Mais le mal est plus profond. L’accélération des transports s’accompagne de celle de nos vies. S’agissant des conditions de travail, si certains revendiquent un « droit à l’immobilité », il ne s’agit pas, bien entendu, de refuser globalement toute perspective de déplacement, mais de rejeter le culte de la puissance et de la vitesse, la ville moderne, qui a été conçue, non pour l’homme, mais pour la voiture, l’insoutenabilité des systèmes de transports actuels, de s’interroger sur l’utilité sociale et l’impact écologique de nos activités. De questionner aussi la notion de tourisme quand il ne s’agit que de consommer de l’exotisme, du folklore, et quand, en outre, parcourir des milliers de kilomètres n’est même plus une assurance de dépaysement compte tenu de l’uniformisation des architectures et des modes de vie. L’avenir, ce sera : se déplacer moins vite, moins loin, moins souvent… et en payant plus cher.
On peut aussi craindre que cette instabilité géographique entraîne une désinsertion sociale. Alors que l’essor des transports ouvrait la promesse d’abolir la contrainte de passer son existence dans un lieu unique, l’urbanisme moderne développe en définitive le sentiment de ne plus être chez soi nulle part, et conduit de plus en plus souvent à la recherche d’un « réenracinement », à une volonté de « vivre et travailler au pays » (thème malheureusement l’objet de nauséabondes récupérations politiques). Au prétexte de réduire le monde par la vitesse, la société de masse a détruit l’espace social et les liens qui y étaient tissés.
L’hyperdéveloppement du système de transport engendre, de toute évidence, sa fragilité, sa vulnérabilité (catastrophes naturelles, accidents, fausses manœuvres, défaillances, piratage…). Tout d’abord, dans un contexte de « crise », de surendettement, d’effondrement de l’économie mondiale, de nombreux projets sont annulés par le pouvoir lui-même : LGV, routes, aéroports, métro, tramways (la commission « Mobilité 21 », partant de 80 projets, n’en retient qu’une dizaine). Douloureux constat d’échec d’un système hypertrophié. Ensuite, des luttes sont régulièrement menées avec pour objectifs de bloquer des réseaux routiers ou ferroviaires ; des grèves de routiers, cheminots ou dockers inquiètent de temps à autre le pouvoir en place.
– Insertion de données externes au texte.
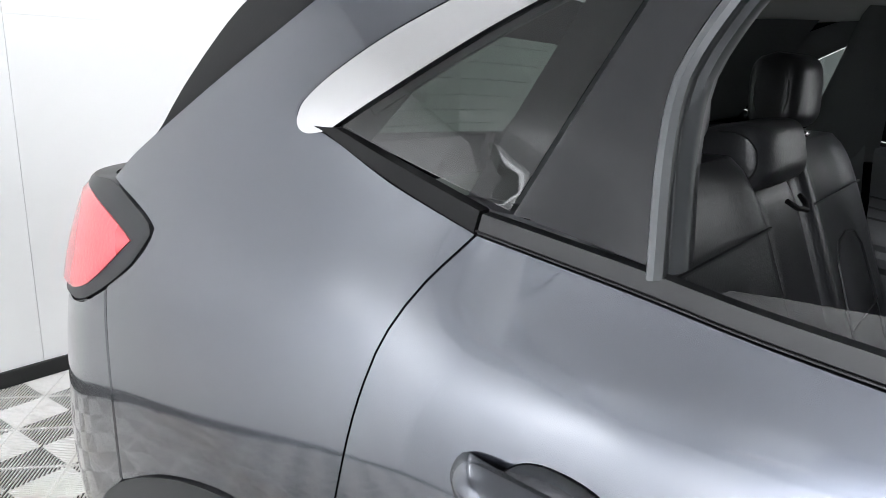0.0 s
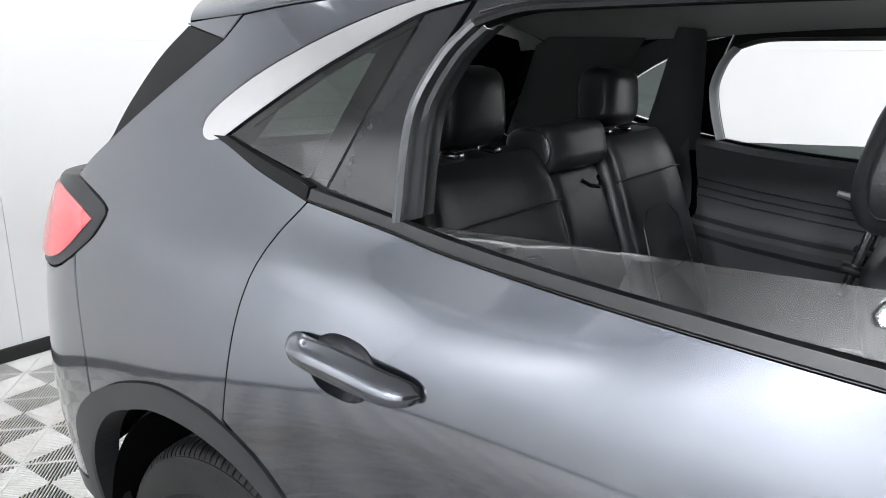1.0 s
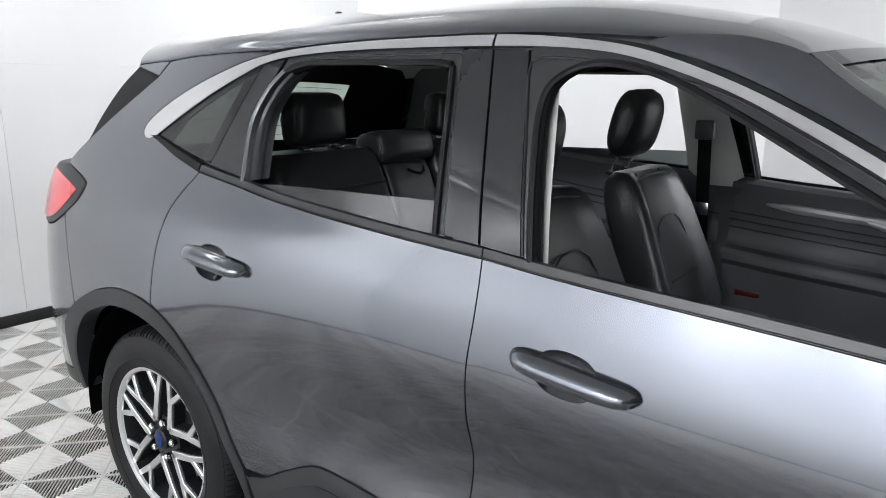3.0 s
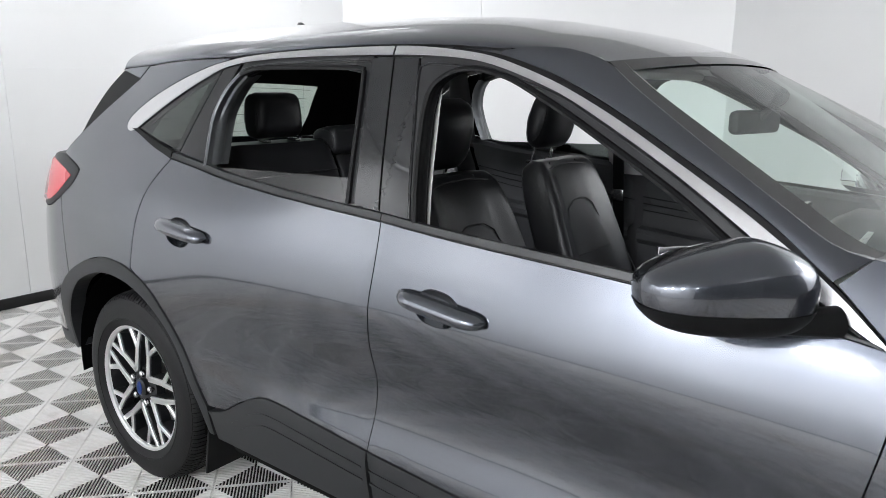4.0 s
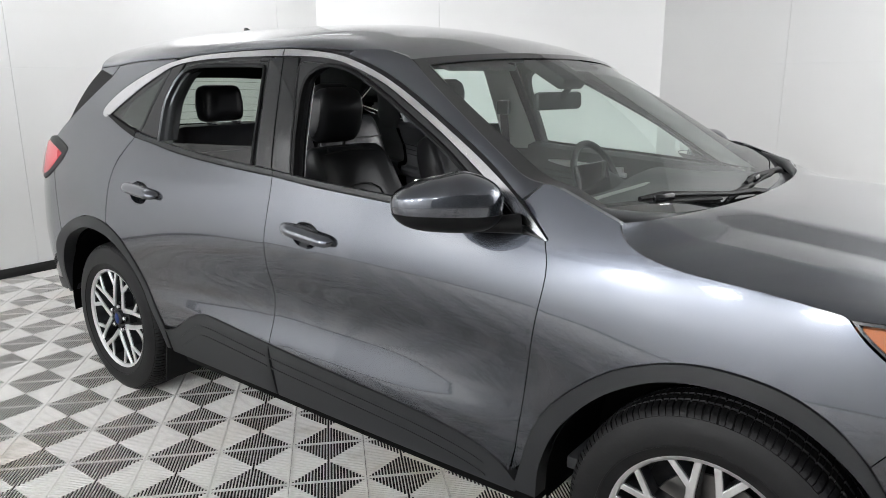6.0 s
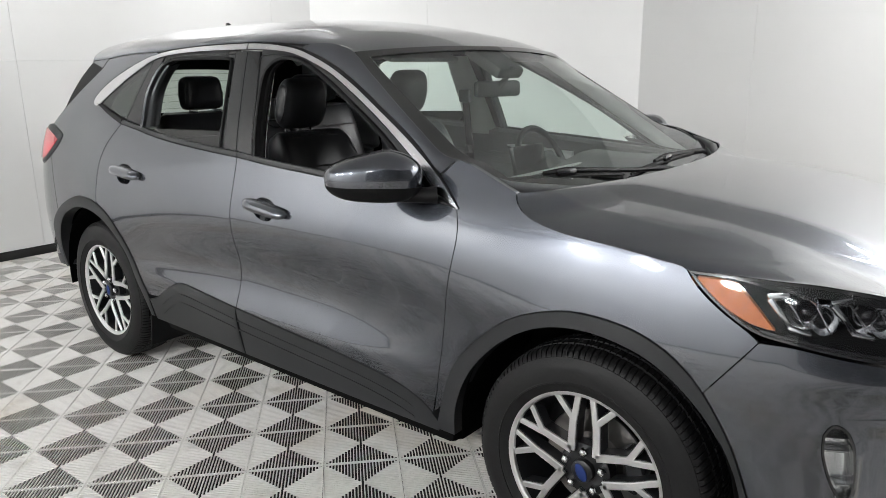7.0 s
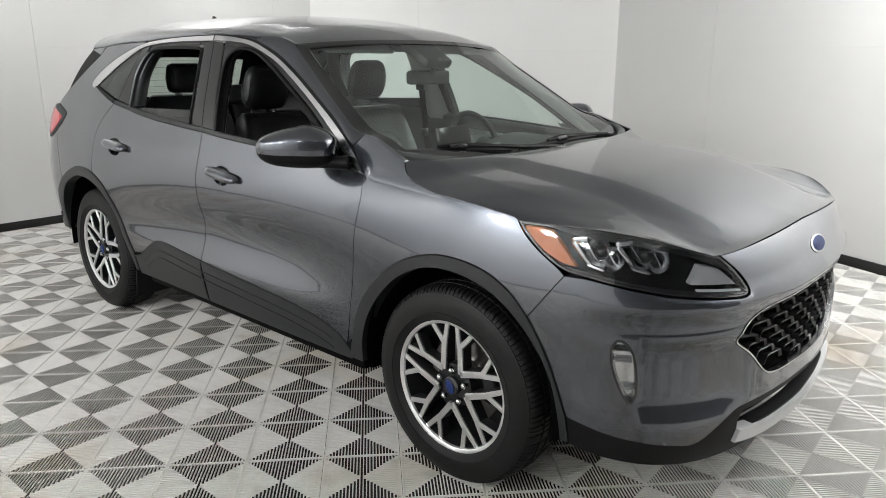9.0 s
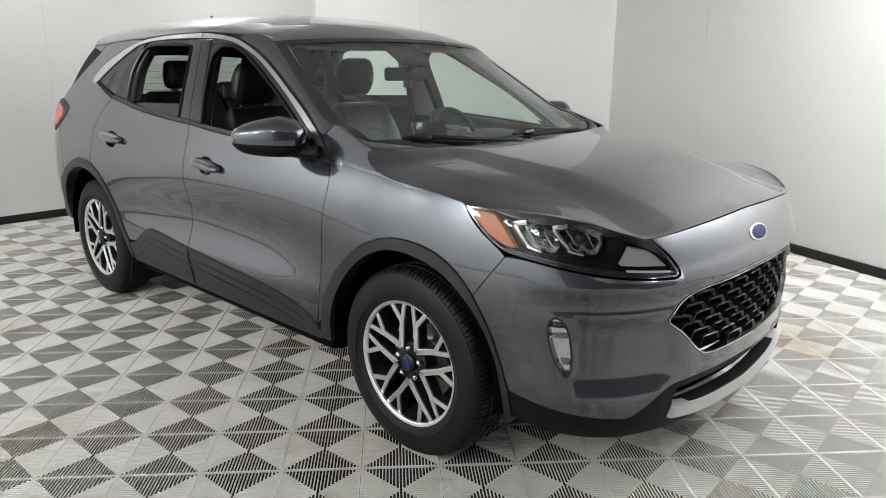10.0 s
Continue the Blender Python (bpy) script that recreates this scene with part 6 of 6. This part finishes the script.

Mais elles se heurtent chaque fois à la répression, à la réduction du droit de grève au nom du droit des usagers/consommateurs, la priorité des gouvernements étant toujours en définitive de protéger le droit de propriété.
Quelles que soient les perceptions de chacun sur ces sujets, il n’y a aucune perspective possible sans la réappropriation non seulement de l’espace mais de tout ce qui concerne notre vie quotidienne (outils de production, moyens de subsistance) pour créer un cadre de vie à échelle humaine propre à réhabiliter la convivialité, l’unité de la vie (habiter, travailler, s’instruire, se détendre, communiquer…). Ce qui suppose de sortir du capitalisme et de l’état. ça pourra prendre différentes formes, mais ça s’appelle une révolution sociale.